# What you have to do
Exactly the lines between the line containing "finishes the script." and the line containing "return along(f) +", together with those two lines, are to be output.

### Extracted data

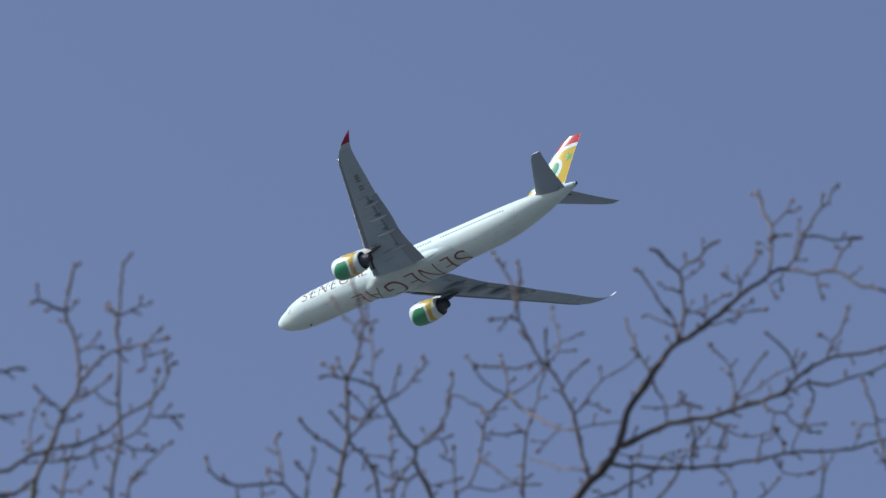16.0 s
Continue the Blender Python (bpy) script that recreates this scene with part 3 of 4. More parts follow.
def build_airliner():
    airliner = tagged(new("airliner"), "white twin-engine airliner with green, yellow and red livery, wheels up", "airplane")
    hull, belly = build_hull(), build_belly()
    trees = [BVHTree.FromBMesh(hull), BVHTree.FromBMesh(belly)]
    fuselage = part("fuselage", hull, M_WHITE, airliner, "glossy white fuselage with dark red lettering")
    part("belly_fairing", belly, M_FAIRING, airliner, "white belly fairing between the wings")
    build_letters(fuselage, trees)
    build_windows(fuselage)
    build_strokes(fuselage)
    build_flank_bars(fuselage)
    part("exhaust_pipe", smooth(loft([ring_at(-62.4, 1.67, 0.40), ring_at(-62.9, 1.70, 0.31), ring_at(-62.9, 1.70, 0.27), ring_at(-62.5, 1.70, 0.25)], caps=(False, False)), 50), M_FAIR, fuselage, "pale tail exhaust pipe")
    part("exhaust_bore", loft([ring_at(-62.86, 1.70, 0.268), ring_at(-62.5, 1.70, 0.2)]), M_CORE, fuselage)
    # aerials and probes under the nose and belly
    for x, y, deep, long in ((-6.55, -0.1, 0.36, 0.42),):
        z = AXIS + table(FUSELAGE, x)[1]
        rows = [[(x - u * long - (d * 0.35), y + w, z + 0.1 - d) for u, w in ((0, 0), (0.4, 0.035), (1, 0), (0.4, -0.035))] for d in (0.0, deep * 0.6, deep)]
        part("aerial", loft(rows), M_MARK, fuselage, "small dark blade aerial")
    for x, y, z in ((-12.1, 2.0, -2.0), (-12.9, 1.95, -2.05), (-13.3, 1.95, -2.05), (-7.6, 2.3, -1.35), (-16.2, 1.4, -2.45)):
        bm = bmesh.new()
        yy = hull_half_width(x, AXIS + z)
        bmesh.ops.create_icosphere(bm, subdivisions=1, radius=0.10, matrix=Matrix.Translation((x, yy, AXIS + z)) @ Matrix.Diagonal((1, 0.5, 0.5, 1)))
        part("port_cover", bm, M_MARK, fuselage)
    for side, name in ((1, "wing_port"), (-1, "wing_starboard")):
        build_wing(airliner, side, name)
        build_engine(airliner, side, "engine")
        stab = part("tailplane", tail_piece(TAILPLANE, 0.0, 0.70, side, deep=0.09), M_TAIL_GREY, airliner, "grey swept tailplane")
        part("elevator", tail_piece(TAILPLANE, 0.70, 1.0, side, 0.8, 9.32, 0.09), M_TAIL_GREY, stab)
        part("tailplane_tip", tail_piece(TAILPLANE, 0.70, 1.0, side, 9.325, 9.72, 0.09), M_TAIL_GREY, stab)
        part("root_seal", tail_piece(TAIL_ROOT, 0.0, 0.94, side, deep=0.13), M_SEAL, stab, "darker grey fairing at the tailplane root")
        # root fillets behind the wing
        rows = []
        for k in range(18):
            u = k / 17
            x, fat = -32.0 - 6.0 * u, max(0.02, math.sin(math.pi * (0.42 + 0.58 * u))) ** 0.9
            y, z = side * (2.36 + 0.24 * fat), -1.76 + 0.26 * u
            rows.append([(x, y + 0.30 * fat * math.cos(a), z + (0.82 * fat + 0.02) * math.sin(a)) for a in (2 * math.pi * i / 16 for i in range(16))])
        part("wing_fillet", smooth(loft(rows), 60), M_WHITE, airliner)
    fin = part("fin", tail_piece(FIN, 0.0, 0.66, deep=0.095), M_FIN, airliner, "tail fin with green leaf, yellow field and red top")
    part("rudder", tail_piece(FIN, 0.661, 1.0, 0, 2.6, 10.61, 0.095), M_FIN, fin, "rudder painted like the fin")
    build_star(fin)
    return airliner


def ring_at(x, z, r):
    return [(x, r * math.cos(a), AXIS + z + 0.32 + r * math.sin(a)) for a in (2 * math.pi * k / 20 for k in range(20))]


airliner = build_airliner()


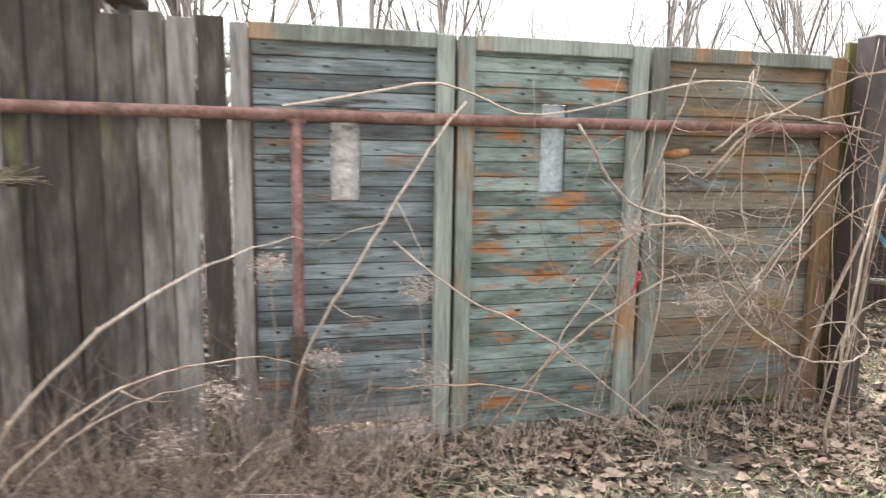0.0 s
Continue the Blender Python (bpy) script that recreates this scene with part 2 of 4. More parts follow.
M_FILM = mat("blue_white_film", [(0.40, 0.66, 0.74), (0.62, 0.80, 0.86), (0.78, 0.88, 0.92)], 0.7, rough=0.35, bump=0.05, fine=2)
M_FILMBLUE = mat("light_blue_film", [(0.25, 0.58, 0.72), (0.42, 0.72, 0.82)], 1.2, rough=0.35, bump=0.05, fine=2)
M_PANE = mat("milky_pane", [(0.46, 0.55, 0.55), (0.62, 0.70, 0.70), (0.74, 0.78, 0.78)], 1.5, rough=0.2, bump=0, fine=2)
M_WHITEPANE = mat("whitewashed_pane", [(0.62, 0.66, 0.68), (0.84, 0.86, 0.88)], 2.5, rough=0.3, bump=0, fine=3)
M_OLDFRAME = mat("brown_window_frame", [(0.13, 0.10, 0.075), (0.22, 0.175, 0.13)], 6, rough=0.85, bump=0.3)
M_STONE = mat("pale_stone", [(0.12, 0.112, 0.10), (0.22, 0.21, 0.195)], 8, rough=0.9, bump=0.5)
M_BRICK = mat("mossy_brick", [(0.10, 0.09, 0.04), (0.22, 0.17, 0.07), (0.36, 0.20, 0.09)], 7, rough=0.95, bump=0.6, rand=0.7,
              stain=(0.14, 0.15, 0.03), stain_scale=6, stain_at=0.5)
M_HEAP = mat("compost_heap", [(0.07, 0.058, 0.045), (0.14, 0.115, 0.09), (0.21, 0.175, 0.14)], 6, rough=1.0, bump=0.8)
M_YBUSH = mat("yellow_brown_bush", [(0.20, 0.14, 0.04), (0.38, 0.27, 0.08)], 3, rough=0.9, bump=0, island=0.7)
M_WOODS = mat("far_bare_wood", [(0.20, 0.18, 0.17), (0.31, 0.28, 0.265), (0.40, 0.37, 0.35)], 0.08, rough=1.0, bump=0, island=0.5)
M_SHED = mat("far_shed_grey", [(0.24, 0.22, 0.2), (0.36, 0.33, 0.30)], 1.2, rough=0.9, bump=0.2)
M_LBLUE = mat("blue_tarp", [(0.05, 0.25, 0.55), (0.10, 0.38, 0.70)], 3, rough=0.5, bump=0.1)


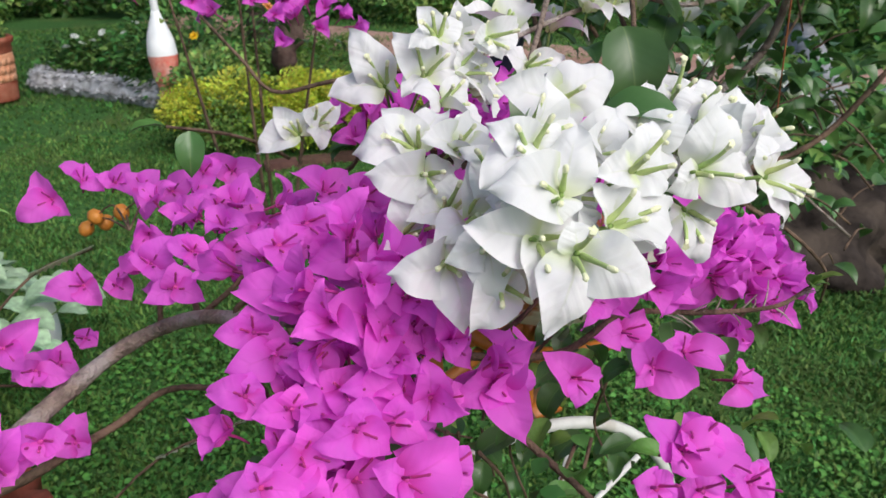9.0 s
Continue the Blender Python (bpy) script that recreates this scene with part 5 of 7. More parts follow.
# twigs that fan out over the rim
stem(white, [(0.605, 0.800, 1.122), (0.677, 0.783, 1.104), (0.740, 0.767, 1.082), (0.795, 0.750, 1.061), (0.865, 0.733, 1.043), (0.932, 0.717, 0.992), (1.002, 0.700, 0.935)], (0.0037, 0.0025), BARK, "twig", 7, 6, 0.08, 60)
stem(white, [(0.618, 0.800, 1.107), (0.641, 0.770, 1.063), (0.658, 0.740, 1.029), (0.687, 0.710, 0.995), (0.706, 0.680, 0.983)], (0.0025, 0.0012), BARK_DARK, "twig", 7, 6, 0.08, 61)
stem(white, [(0.627, 0.800, 1.106), (0.657, 0.770, 1.080), (0.690, 0.740, 1.054)], (0.0019, 0.0009), BARK_DARK, "twig", 7, 6, 0.08, 62)
stem(white, [(0.579, 0.800, 1.134), (0.657, 0.808, 1.150), (0.701, 0.816, 1.170), (0.784, 0.824, 1.145), (0.834, 0.832, 1.118), (0.881, 0.840, 1.062)], (0.0031, 0.0012), BARK, "twig", 7, 6, 0.08, 63)
stem(white, [(0.567, 0.790, 1.162), (0.656, 0.778, 1.139), (0.719, 0.765, 1.126), (0.791, 0.752, 1.101), (0.847, 0.740, 1.074)], (0.0031, 0.0012), BARK_DARK, "twig", 7, 6, 0.08, 64)
stem(white, [(0.618, 0.800, 1.116), (0.669, 0.760, 1.097), (0.721, 0.720, 1.084)], (0.0019, 0.0009), BARK_DARK, "twig", 7, 6, 0.08, 65)
stem(white, [(0.454, 0.840, 1.242), (0.541, 0.860, 1.241), (0.632, 0.880, 1.257), (0.707, 0.900, 1.271)], (0.0019, 0.0009), BARK_DARK, "twig", 7, 6, 0.08, 66)
stem(white, [(0.496, 0.800, 1.241), (0.566, 0.790, 1.256), (0.625, 0.780, 1.282)], (0.0025, 0.0012), BARK, "twig", 7, 6, 0.08, 67)
stem(white, [(0.478, 0.840, 1.205), (0.544, 0.870, 1.211), (0.603, 0.900, 1.227)], (0.0019, 0.0009), BARK_DARK, "twig", 7, 6, 0.08, 68)
stem(white, [(0.606, 0.840, 1.156), (0.653, 0.860, 1.217), (0.693, 0.880, 1.251)], (0.0019, 0.0009), BARK_DARK, "twig", 7, 6, 0.08, 69)
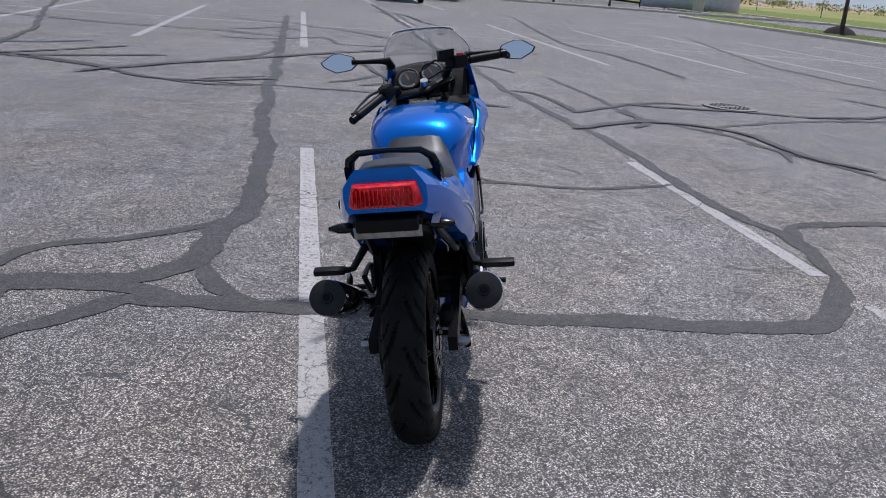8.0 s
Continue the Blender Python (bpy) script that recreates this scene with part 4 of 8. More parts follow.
for s in (-1, 1):
    # the fork tops and the bars, turned left
    top = STEER @ along(0.715, s * 0.098)
    b = Vector((1.080, -0.130, 0.990)) if s < 0 else Vector((0.985, 0.140, 0.905))
    c = Vector((1.155, -0.330, 1.003)) if s < 0 else Vector((0.800, 0.268, 0.825))
    d = (c - b).normalized()
    side = d.cross(Vector((0, 0, 1))).normalized() * s
    fwd = side if side.x > 0 else -side
    bar = part("handlebar", Geo().tube([top, top.lerp(b, 0.4) + Vector((0, 0, 0.03)), b, c - d * 0.01], [0.02, 0.016, 0.0125, 0.0115], 12).tube([STEER @ along(0.690, s * 0.098), STEER @ along(0.722, s * 0.098)], 0.027, 14), BLACK, bike)
    L = (c - b).length
    part("grip", Geo().tube([b + d * 0.050, b + d * 0.054] + [b + d * (0.06 + (L - 0.095) * k / 12) for k in range(13)] + [c - d * 0.030], [0.013, 0.0175] + [0.0172 if k % 2 else 0.0162 for k in range(13)] + [0.013], 14), PLASTIC, bar, "worn black rubber grip")
    part("bar_end", Geo().tube([c - d * 0.030, c - d * 0.026, c - d * 0.004, c], [0.010, 0.0165, 0.0165, 0.012], 14), BLACK, bar)
    rot = Vector((0, 1, 0)).rotation_difference(-d if s < 0 else d).to_matrix().to_4x4()
    part("switch_box", Geo().box(b + d * 0.012 + Vector((0, 0, 0.002)), (0.046, 0.052, 0.052), 0.010, rot).box(b + d * 0.034, (0.040, 0.014, 0.044), 0.006, rot), PLASTIC, bar)
    lev = b + fwd * 0.050 + Vector((0, 0, 0.002))
    part("lever_perch", Geo().tube([b - d * 0.03 + fwd * 0.005, lev - d * 0.02, lev], [0.017, 0.014, 0.010], 10), FRAMEM if s > 0 else BLACK, bar)
    part("lever", Geo().tube([lev, lev + d * 0.05 + fwd * 0.018, lev + d * 0.12 + fwd * 0.014 - Vector((0, 0, 0.006)), lev + d * 0.165 + fwd * 0.004 - Vector((0, 0, 0.010)), lev + d * 0.173 + fwd * 0.003 - Vector((0, 0, 0.010))], [0.007, 0.0075, 0.006, 0.006, 0.009], 8, flat=0.7), BLACK if s < 0 else FRAMEM, bar)
    if s < 0:
        part("reservoir", Geo().box(b - d * 0.035 + fwd * 0.035 + Vector((0, 0, 0.028)), (0.048, 0.062, 0.036), 0.005, rot), PLASTIC, bar)
        part("reservoir_lid", Geo().box(b - d * 0.035 + fwd * 0.035 + Vector((0, 0, 0.048)), (0.051, 0.065, 0.007), 0.002, rot), BLACK, bar)
        part("stop_switch", Geo().box(b + d * 0.012 - fwd * 0.010 + Vector((0, 0, 0.029)), (0.022, 0.024, 0.012), 0.003, rot), mat("red_switch", (0.62, 0.03, 0.05), 0.4), bar)
    else:
        part("choke_lever", Geo().tube([b + Vector((0, 0, 0.026)), b - d * 0.02 + Vector((-0.01, 0, 0.04))], [0.008, 0.006], 8), STEEL, bar)
    part("cable", Geo().tube([lev - d * 0.02, lev - d * 0.07 + fwd * 0.03 + Vector((0, 0, 0.01)), lev - d * 0.13 + fwd * 0.05 - Vector((0, 0, 0.03)), STEER @ along(0.58, s * 0.04, 0.03)], 0.004, 8), BLACK, bar)
    part("cable", Geo().tube([b - d * 0.01 - Vector((0, 0, 0.02)), b - d * 0.07 + fwd * 0.015 - Vector((0, 0, 0.03)), b - d * 0.12 + fwd * 0.06 - Vector((0, 0, 0.06)), STEER @ along(0.56, s * 0.02, 0.0)], 0.0035, 8), BLACK, bar)

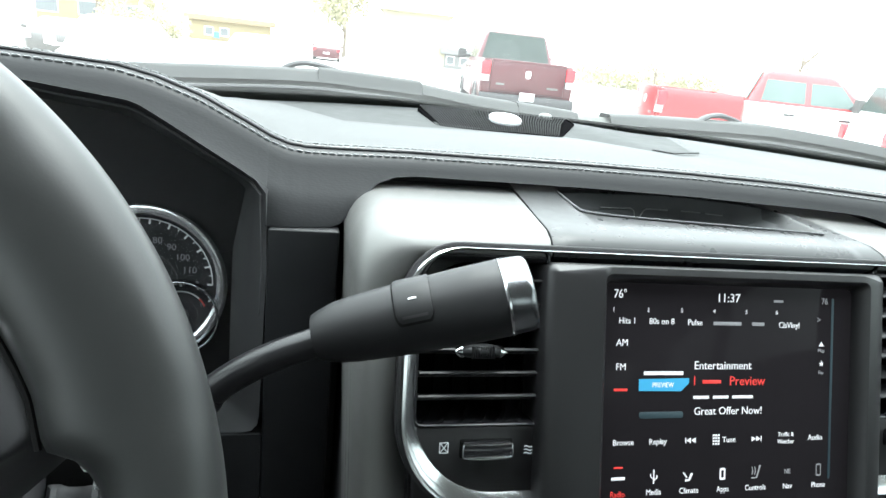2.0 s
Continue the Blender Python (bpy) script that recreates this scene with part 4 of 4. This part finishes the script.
prof = [(0.0, 0.0090), (0.002, 0.0112), (0.03, 0.0126), (0.10, 0.0150), (0.20, 0.0164), (0.39, 0.0178), (0.57, 0.0185), (0.72, 0.0191), (0.882, 0.0193), (0.889, 0.0187)]
lever_part("grip", tube([along(f) for f, r in prof], [r for f, r in prof], 36), M_GRIP, "tapered matte black grip")
prof = [(0.896, 0.0190), (0.906, 0.0192), (0.950, 0.0190), (0.988, 0.0187), (1.005, 0.0180), (1.017, 0.0160), (1.022, 0.0112)]
cap = lever_part("end_cap", tube([along(f) for f, r in prof], [r for f, r in prof], 36), M_CAP, "silver grey cap")
prof = [(0.882, 0.0186), (0.887, 0.0195), (0.893, 0.0198), (0.900, 0.0195), (0.903, 0.0188)]
lever_part("cap_ring", tube([along(f) for f, r in prof], [r for f, r in prof], 36), M_CHROME, "bright polished edge", parent=cap)
# overdrive switch: a shell patch on the band, facing the driver
side = AX.cross(Vector((0, 0, 1))).normalized()
upv = side.cross(AX).normalized()
front = side if side.y < 0 else -side


def shell(f, deg, r):
    a = radians(deg)
    return along(f) + r * (math.cos(a) * front + math.sin(a) * upv)


def patch(f0, f1, d0, d1, r0, r1, soft=0.0):
    """A raised piece of the grip's skin between two rings and two angles; its lower corners may be rounded."""
    rows = []
    for d in [d0 + (d1 - d0) * q for q in (0.0, 0.012, 0.03, 0.06, 0.1, 0.2, 0.3, 0.4, 0.5, 0.6, 0.7, 0.8, 0.9, 1.0)]:
        k = soft * max(0.0, 1 - (d - d0) / (0.1 * (d1 - d0))) ** 2
        a, b = f0 + k, f1 - k
        rows.append([shell(f, d, r) for f, r in ((a, r0), (a, r1 - 0.0004), (a + 0.012, r1), (b - 0.012, r1), (b, r1 - 0.0004), (b, r0))])
    return skin(rows, close_u=True, cap=True)


lever_part("switch_gap", patch(0.391, 0.570, 11, 165, 0.0165, 0.0188, 0.02), M_SLOT)
btn = lever_part("switch", patch(0.398, 0.563, 15, 160, 0.0165, 0.0194, 0.02), M_GRIP, "square rocker switch")
lever_part("switch_mark", patch(0.464, 0.500, 48, 50.5, 0.0185, 0.0198), M_WHITE_PRINT, parent=btn)
lever_part("switch_ridge", patch(0.425, 0.538, 21, 25, 0.0185, 0.0199), M_BEZEL, parent=btn)
lever_part("sleeve", tube(rod[:17], [0.0104] * 13 + [0.0102, 0.0098, 0.0092, 0.0080], 18), M_ROD, "dark sleeve over the rod's root")
lever_part("collar", skin([[q + r * (math.cos(a) * Vector((0.78, 0.1, -0.62)) + math.sin(a) * Vector((0.12, -0.99, 0.0))) for a in span(0, 2 * math.pi * 27 / 28, 28)] for q, r in ((Vector((-0.3400, -0.0195, 1.3690)), 0.0118), (Vector((-0.3345, -0.0195, 1.3765)), 0.0120), (Vector((-0.3340, -0.0195, 1.3771)), 0.0114), (Vector((-0.3350, -0.0195, 1.3758)), 0.0104))], close_u=True), M_SLATE, "grey collar round the rod")

column = thing("steering_column", pose(-0.47, 0, 1.30), "black steering column shroud behind the wheel", "steering column")
CI = Matrix.Translation((0.47, 0, -1.30))


def col_part(name, bm, material, label=""):
    bm.transform(CI)
    return part(name, bm, material, column, label)


rows = []
for y, g, dz in ((-0.135, -0.02, 0.0), (-0.125, -0.006, 0), (-0.10, 0.0, 0), (0.02, 0.004, -0.02), (0.12, 0.006, -0.035)):
    rows.append([(p[0] + (p[1] - 1.335) * 0.12, y, p[1] + dz) for p in rrect(-0.545 - g, -0.3855 + g, 1.285 - g, 1.415 + g, 0.03, 6)])
col_part("shroud", skin(rows, close_u=True, cap=True), M_PLASTIC, "matte grey-black column cover")
# lever housing: an upright box with eased edges, its socket and the gaiter
front = [(-0.3775, 0.05), (-0.3775, -0.034), (-0.3768, -0.0385), (-0.3745, -0.0410), (-0.3720, -0.0405), (-0.3702, -0.0370), (-0.3680, -0.0352), (-0.3620, -0.0350), (-0.3575, -0.0365), (-0.3553, -0.0345), (-0.3545, -0.028), (-0.3545, 0.05)]
rows = [[(x + (1.372 - z) * 0.10, y + back * (1 if y < 0 else 0), z) for x, y in front] for z, back in ((1.300, 0.0), (1.330, 0.0), (1.358, 0.0005), (1.3665, 0.003), (1.3705, 0.008), (1.3715, 0.016))]
col_part("lever_housing", skin(rows, close_u=True, cap=True), M_DARK, "smooth grey lever housing")
bm = brick(-0.3800, -0.3768, -0.030, 0.05, 1.296, 1.372, bev=0.0012)
warp(bm, lambda c: Vector((c.x + (1.372 - c.z) * 0.10, c.y, c.z)))
col_part("housing_gap", bm, M_SLOT)
boot = [(-0.3660, -0.004, 1.343), (-0.3590, -0.010, 1.349), (-0.3520, -0.0160, 1.3545), (-0.3440, -0.0185, 1.3645), (-0.3390, -0.0192, 1.3705)]
col_part("lever_boot", tube(boot, [0.0165, 0.0190, 0.0196, 0.0160, 0.0122], 28), M_DARK, "moulded black lever socket")
bm = brick(-0.420, -0.3530, -0.030, 0.06, 1.368, 1.402, bev=0.003)
col_part("upper_cover", bm, M_SLOT, "dark upper half of the column")
solo("ignition_knob", tube([(-0.304, 0.100, 1.224), (-0.304, 0.085, 1.229), (-0.304, 0.079, 1.231), (-0.304, 0.078, 1.231)], [0.024, 0.024, 0.022, 0.017], 30), M_BRUSH, "round silver ignition surround on the knee panel", "ignition")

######

# Response to the exercise
Continue the Blender Python (bpy) script that recreates this scene with part 4 of 4. This part finishes the script.
prof = [(0.0, 0.0090), (0.002, 0.0112), (0.03, 0.0126), (0.10, 0.0150), (0.20, 0.0164), (0.39, 0.0178), (0.57, 0.0185), (0.72, 0.0191), (0.882, 0.0193), (0.889, 0.0187)]
lever_part("grip", tube([along(f) for f, r in prof], [r for f, r in prof], 36), M_GRIP, "tapered matte black grip")
prof = [(0.896, 0.0190), (0.906, 0.0192), (0.950, 0.0190), (0.988, 0.0187), (1.005, 0.0180), (1.017, 0.0160), (1.022, 0.0112)]
cap = lever_part("end_cap", tube([along(f) for f, r in prof], [r for f, r in prof], 36), M_CAP, "silver grey cap")
prof = [(0.882, 0.0186), (0.887, 0.0195), (0.893, 0.0198), (0.900, 0.0195), (0.903, 0.0188)]
lever_part("cap_ring", tube([along(f) for f, r in prof], [r for f, r in prof], 36), M_CHROME, "bright polished edge", parent=cap)
# overdrive switch: a shell patch on the band, facing the driver
side = AX.cross(Vector((0, 0, 1))).normalized()
upv = side.cross(AX).normalized()
front = side if side.y < 0 else -side


def shell(f, deg, r):
    a = radians(deg)
    return along(f) + r * (math.cos(a) * front + math.sin(a) * upv)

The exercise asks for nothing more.